Angela’s dilemma is that her credit card payments exceed her disposable income.
A dilemma is a choice between two unpleasant or difficult options, and most usage authorities recommend keeping it that way. The increasingly loose use of the word to mean a general problem or difficult situation has been captured in the latest Canadian Oxford Dictionary (2nd edition, 2004) and Merriam-Webster’s Collegiate (11th edition, 2003), but until other dictionaries follow suit and usage guides begin to relax, we’re better off sticking with the traditional meaning.
- Fulsome to mean full or abundant.
The committee’s fulsome study of the Young Offenders’ Act eventually led to sweeping changes to the legislation.
Traditionally, fulsome has meant overly abundant or offensively excessive. For careful English users, "fulsome praise" is overblown praise that verges on obsequiousness. But this negative connotation is nowadays lost on many, who use "fulsome praise" to mean generous or lavish praise. This shift has stirred up so much turmoil that Bryan Garner, in his Dictionary of Modern American Usage, has declared fulsome a "skunked term," a term that’s so unsettled it’s bound to raise someone’s hackles somewhere. For now, he suggests, the safest course is to avoid the word entirely.
- Beg the question to mean invite or raise a question.
His decision to leave Grunge Dungeon after five years and three platinum albums begs the question—was he ever truly happy as a rock guitarist?
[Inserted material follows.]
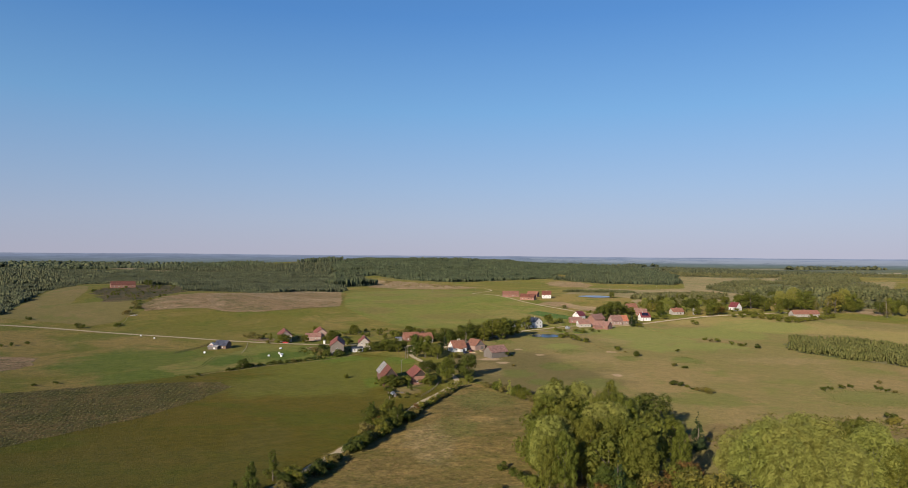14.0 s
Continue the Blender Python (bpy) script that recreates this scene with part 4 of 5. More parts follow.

Usage commentators are divided on whether we should confine this expression to its original meaning or release it to the masses, who use it in a different way. Properly speaking, begging the question means basing a conclusion on an assumption that itself needs proving. As an example of begging the question, Garner offers the statement "Life begins at conception, which is defined as the beginning of life." But most people think the expression means to raise an obvious question, as in the music sentence above. This new meaning will undoubtedly overtake the old, but while the battle is still on, we should keep to the traditional meaning, at least in formal writing.
- Alternate as a synonym for alternative.
I know you’re counting on a week of camping in the open air, but do you have an alternate plan in case the weather turns bad?
In major Canadian and American dictionaries, one definition of alternate (as an adjective) is alternative, in the sense of available as another option. The British Concise Oxford says the two are synonyms in North American English but not in British. The Oxford Guide to Canadian English Usage recommends keeping the adjectives distinct in formal writing, but few modern authorities back that view. Canadian writers and editors tend to side with the dictionaries on this one.
- Hopefully as a sentence adverb.
Hopefully, we can buff out the scratch on Mom’s new convertible before she sees it and disowns us forever.
Who knows why, but the innocuous adverb hopefully attracted virulent criticism from the 1960s to the 1980s. Objectors insisted that the word could only mean "in a hopeful manner," as in "The starving man looked hopefully at the tray of sandwiches approaching him." But nearly everyone else used the word as a sentence adverb meaning "It is to be hoped," as in the convertible sentence above. The New Fowler’s Modern English Usage (1996), in its level-headed overview of the debate, notes that many -ly adverbs have morphed into sentence adverbs. In fact, while commentators were busy skewering hopefully, other sentence adverbs slid in under the radar, among them frankly, fortunately and seriously. Today it’s only the crankiest pedant who insists on the original, narrow meaning of hopefully.
- Presently to mean now or currently.
She is presently employed at the Snake Eyes tattoo parlour.
Presently as a synonym for now also drew many barbs in the late twentieth century. Presently means soon, said the authorities, not now or at present. Yet the latter meaning—curiously, a revitalized fifteenth-century sense of the word—has rapidly overtaken the former, to the point where most modern commentators and nearly all dictionaries accept it without question.
In 2003 one David Armstrong, a former English teacher, took Coca-Cola to task for misusing everyday in an ad for Dasani water: "Treat yourself well. Everyday." Everyday, he pointed out, is an adjective that describes common or routine things, such as everyday concerns. Coca-Cola’s campaign should have used "Every day," meaning each day. A company spokesperson replied that Coca-Cola had decided on everyday as the more "impactful" form. Naturally, the entry of this unfortunate neologism into the exchange fanned a moderate parlour blaze into a full-on house fire.
As H. W. Fowler acknowledged long ago, there’s little we can do to keep our language in check. New words emerge, old words change, battles are declared, debates die down. All that we writers can do is read and assess—and occasionally cave.